Brief: Exclude any images and output the remaining records exactly.
┌─ Records for the exercise
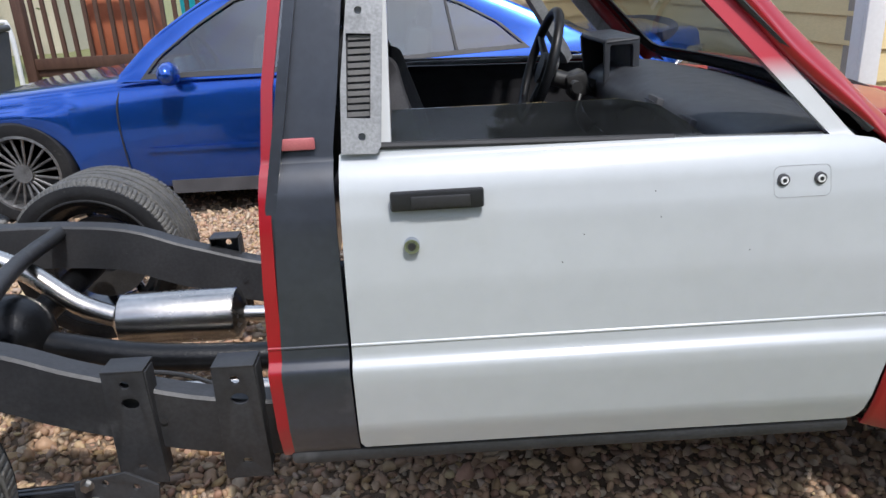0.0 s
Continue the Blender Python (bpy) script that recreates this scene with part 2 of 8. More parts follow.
M_wood = mat("brown_stained_wood", (0.10, 0.05, 0.032), 0.65, 0.0, (0.07, 0.034, 0.022), 6, 0.6, 0.2, 60, fine=0.25, stretch=(4, 4, 0.5), rnd=0.12)
# near-black colour stands in for shade inside the garage, room and far windows
M_dark = mat("unlit_interior_black", (0.03, 0.03, 0.032), 0.9, 0.0, (0.02, 0.02, 0.022), 2, 0.5)
M_teal = mat("teal_plastic", (0.02, 0.36, 0.42), 0.4, 0.0, (0.02, 0.3, 0.36), 3, 0.5)
M_metergrey = mat("grey_utility_enamel", (0.27, 0.30, 0.33), 0.5, 0.2, (0.22, 0.25, 0.28), 6, 0.5, 0.05, 80)
G_clear = glassy("clear_glass", (0.93, 0.96, 0.95))
# blue-grey film paints sky reflection onto the pane along with its dust
G_screen = glassy("dusty_sky_hazed_windscreen", (0.80, 0.86, 0.88), 0.02, 0.065, (0.36, 0.44, 0.55), 0.11)
G_tint = glassy("tinted_glass", (0.34, 0.38, 0.38), 0.02, 0.02, gloss=0.035)
M_band = mat("faded_red_sunstrip", (0.40, 0.075, 0.10), 0.35, 0.0, (0.34, 0.065, 0.085), 5, 0.5, coat=0.5, fine=0.1)


# ---- mesh helpers ----
def mesh_of(name, bm, material, smooth=True, angle=35):
    bmesh.ops.recalc_face_normals(bm, faces=bm.faces)
    me = bpy.data.meshes.new(name)
    bm.to_mesh(me)
    bm.free()
    finish(me, material, smooth, angle)
    return me


def finish(me, material, smooth=True, angle=35):
    if material:
        me.materials.append(material)
    if smooth:
        me.shade_smooth()
        me.set_sharp_from_angle(angle=radians(angle))


def part(name, bm, material, parent=None, label="", smooth=True, angle=35):
    me = bm if isinstance(bm, bpy.types.Mesh) else mesh_of(name, bm, material, smooth, angle)
    ob = new(name, me)
    if parent:
        ob.parent = parent
    if label:
        tagged(ob, label)
    return ob


def thing(name, label, category, group="", kind="", m=None):
    ob = new(name)
    ob.empty_display_size = 0.1
    if m is not None:
        ob.matrix_world = m
    return tagged(ob, label, category, group, kind)


def BM():
    return bmesh.new()


def box(bm, c, s, bev=0.0, rot=None, seg=2):
    """A box at centre c of size s, with rounded edges; rot is a 3x3 or Euler degrees."""
    m = Matrix.Translation(c)
    if rot is not None:
        m = m @ (rot.to_4x4() if isinstance(rot, Matrix) else Euler([radians(a) for a in rot]).to_matrix().to_4x4())
    r = bmesh.ops.create_cube(bm, size=1.0, matrix=m @ Matrix.Diagonal((*s, 1)))
    if bev > 0:
        es = list({e for v in r["verts"] for e in v.link_edges})
        bmesh.ops.bevel(bm, geom=es, offset=bev, segments=seg, profile=0.5, affect="EDGES")
    return bm


def cyl(bm, a, b, r, r2=None, seg=20, caps=True):
    a, b = Vector(a), Vector(b)
    d = b - a
    m = Matrix.Translation((a + b) / 2) @ d.to_track_quat("Z", "Y").to_matrix().to_4x4()
    bmesh.ops.create_cone(bm, cap_ends=caps, segments=seg, radius1=r, radius2=r if r2 is None else r2, depth=d.length, matrix=m)
    return bm


def smooth_path(pts, n=6):
    """Catmull-Rom points through pts."""
    P = np.array(pts, float)
    Q = np.vstack([2 * P[0] - P[1], P, 2 * P[-1] - P[-2]])
    out = []
    for i in range(1, len(Q) - 2):
        for k in range(n):
            t = k / n
            p0, p1, p2, p3 = Q[i - 1], Q[i], Q[i + 1], Q[i + 2]
            out.append(0.5 * (2 * p1 + (p2 - p0) * t + (2 * p0 - 5 * p1 + 4 * p2 - p3) * t * t + (3 * p1 - p0 - 3 * p2 + p3) * t ** 3))
    out.append(P[-1])
    return np.array(out)


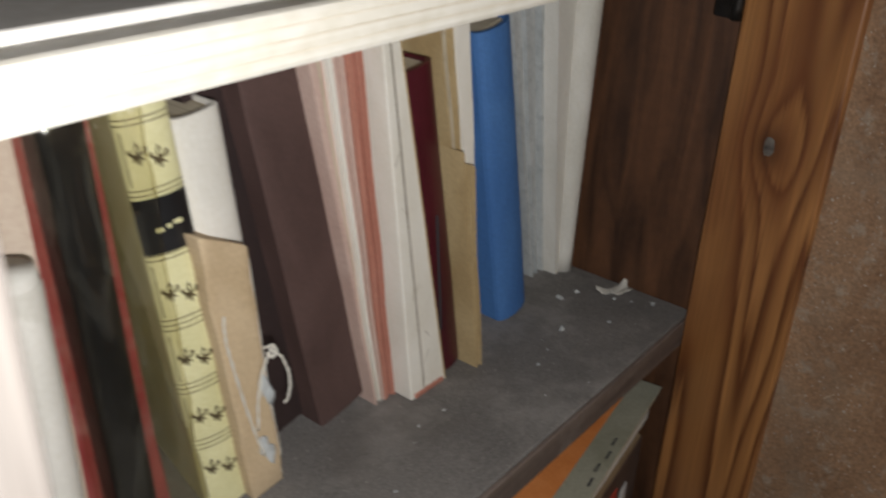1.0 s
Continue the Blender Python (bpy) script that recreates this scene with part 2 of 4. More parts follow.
def bm_prism(outline, z0, z1, bm=None):
    """A flat outline (x, y) made solid from z0 to z1."""
    bm = bm or bmesh.new()
    lo = [bm.verts.new((x, y, z0)) for x, y in outline]
    hi = [bm.verts.new((x, y, z1)) for x, y in outline]
    n = len(lo)
    bm.faces.new(lo[::-1])
    bm.faces.new(hi)
    for i in range(n):
        bm.faces.new((lo[i], lo[(i + 1) % n], hi[(i + 1) % n], hi[i]))
    return bm


def bm_tube(points, radius, sides=8, bm=None, taper=None):
    """A tube along points."""
    bm = bm or bmesh.new()
    rings = []
    pts = [Vector(p) for p in points]
    for i, p in enumerate(pts):
        d = (pts[min(i + 1, len(pts) - 1)] - pts[max(i - 1, 0)]).normalized()
        u = d.orthogonal().normalized() if i == 0 else (u - d * u.dot(d)).normalized()
        v = d.cross(u)
        r = radius * (taper[i] if taper else 1)
        rings.append([bm.verts.new(p + r * (math.cos(a) * u + math.sin(a) * v)) for a in (2 * math.pi * k / sides for k in range(sides))])
    for a, b in zip(rings, rings[1:]):
        for k in range(sides):
            bm.faces.new((a[k], a[(k + 1) % sides], b[(k + 1) % sides], b[k]))
    bm.faces.new(rings[0][::-1])
    bm.faces.new(rings[-1])
    return bm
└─
Solution to the exercise:
0.0 s
Continue the Blender Python (bpy) script that recreates this scene with part 2 of 8. More parts follow.
M_wood = mat("brown_stained_wood", (0.10, 0.05, 0.032), 0.65, 0.0, (0.07, 0.034, 0.022), 6, 0.6, 0.2, 60, fine=0.25, stretch=(4, 4, 0.5), rnd=0.12)
# near-black colour stands in for shade inside the garage, room and far windows
M_dark = mat("unlit_interior_black", (0.03, 0.03, 0.032), 0.9, 0.0, (0.02, 0.02, 0.022), 2, 0.5)
M_teal = mat("teal_plastic", (0.02, 0.36, 0.42), 0.4, 0.0, (0.02, 0.3, 0.36), 3, 0.5)
M_metergrey = mat("grey_utility_enamel", (0.27, 0.30, 0.33), 0.5, 0.2, (0.22, 0.25, 0.28), 6, 0.5, 0.05, 80)
G_clear = glassy("clear_glass", (0.93, 0.96, 0.95))
# blue-grey film paints sky reflection onto the pane along with its dust
G_screen = glassy("dusty_sky_hazed_windscreen", (0.80, 0.86, 0.88), 0.02, 0.065, (0.36, 0.44, 0.55), 0.11)
G_tint = glassy("tinted_glass", (0.34, 0.38, 0.38), 0.02, 0.02, gloss=0.035)
M_band = mat("faded_red_sunstrip", (0.40, 0.075, 0.10), 0.35, 0.0, (0.34, 0.065, 0.085), 5, 0.5, coat=0.5, fine=0.1)


# ---- mesh helpers ----
def mesh_of(name, bm, material, smooth=True, angle=35):
    bmesh.ops.recalc_face_normals(bm, faces=bm.faces)
    me = bpy.data.meshes.new(name)
    bm.to_mesh(me)
    bm.free()
    finish(me, material, smooth, angle)
    return me


def finish(me, material, smooth=True, angle=35):
    if material:
        me.materials.append(material)
    if smooth:
        me.shade_smooth()
        me.set_sharp_from_angle(angle=radians(angle))


def part(name, bm, material, parent=None, label="", smooth=True, angle=35):
    me = bm if isinstance(bm, bpy.types.Mesh) else mesh_of(name, bm, material, smooth, angle)
    ob = new(name, me)
    if parent:
        ob.parent = parent
    if label:
        tagged(ob, label)
    return ob


def thing(name, label, category, group="", kind="", m=None):
    ob = new(name)
    ob.empty_display_size = 0.1
    if m is not None:
        ob.matrix_world = m
    return tagged(ob, label, category, group, kind)


def BM():
    return bmesh.new()


def box(bm, c, s, bev=0.0, rot=None, seg=2):
    """A box at centre c of size s, with rounded edges; rot is a 3x3 or Euler degrees."""
    m = Matrix.Translation(c)
    if rot is not None:
        m = m @ (rot.to_4x4() if isinstance(rot, Matrix) else Euler([radians(a) for a in rot]).to_matrix().to_4x4())
    r = bmesh.ops.create_cube(bm, size=1.0, matrix=m @ Matrix.Diagonal((*s, 1)))
    if bev > 0:
        es = list({e for v in r["verts"] for e in v.link_edges})
        bmesh.ops.bevel(bm, geom=es, offset=bev, segments=seg, profile=0.5, affect="EDGES")
    return bm


def cyl(bm, a, b, r, r2=None, seg=20, caps=True):
    a, b = Vector(a), Vector(b)
    d = b - a
    m = Matrix.Translation((a + b) / 2) @ d.to_track_quat("Z", "Y").to_matrix().to_4x4()
    bmesh.ops.create_cone(bm, cap_ends=caps, segments=seg, radius1=r, radius2=r if r2 is None else r2, depth=d.length, matrix=m)
    return bm


def smooth_path(pts, n=6):
    """Catmull-Rom points through pts."""
    P = np.array(pts, float)
    Q = np.vstack([2 * P[0] - P[1], P, 2 * P[-1] - P[-2]])
    out = []
    for i in range(1, len(Q) - 2):
        for k in range(n):
            t = k / n
            p0, p1, p2, p3 = Q[i - 1], Q[i], Q[i + 1], Q[i + 2]
            out.append(0.5 * (2 * p1 + (p2 - p0) * t + (2 * p0 - 5 * p1 + 4 * p2 - p3) * t * t + (3 * p1 - p0 - 3 * p2 + p3) * t ** 3))
    out.append(P[-1])
    return np.array(out)


1.0 s
Continue the Blender Python (bpy) script that recreates this scene with part 2 of 4. More parts follow.
def bm_prism(outline, z0, z1, bm=None):
    """A flat outline (x, y) made solid from z0 to z1."""
    bm = bm or bmesh.new()
    lo = [bm.verts.new((x, y, z0)) for x, y in outline]
    hi = [bm.verts.new((x, y, z1)) for x, y in outline]
    n = len(lo)
    bm.faces.new(lo[::-1])
    bm.faces.new(hi)
    for i in range(n):
        bm.faces.new((lo[i], lo[(i + 1) % n], hi[(i + 1) % n], hi[i]))
    return bm


def bm_tube(points, radius, sides=8, bm=None, taper=None):
    """A tube along points."""
    bm = bm or bmesh.new()
    rings = []
    pts = [Vector(p) for p in points]
    for i, p in enumerate(pts):
        d = (pts[min(i + 1, len(pts) - 1)] - pts[max(i - 1, 0)]).normalized()
        u = d.orthogonal().normalized() if i == 0 else (u - d * u.dot(d)).normalized()
        v = d.cross(u)
        r = radius * (taper[i] if taper else 1)
        rings.append([bm.verts.new(p + r * (math.cos(a) * u + math.sin(a) * v)) for a in (2 * math.pi * k / sides for k in range(sides))])
    for a, b in zip(rings, rings[1:]):
        for k in range(sides):
            bm.faces.new((a[k], a[(k + 1) % sides], b[(k + 1) % sides], b[k]))
    bm.faces.new(rings[0][::-1])
    bm.faces.new(rings[-1])
    return bm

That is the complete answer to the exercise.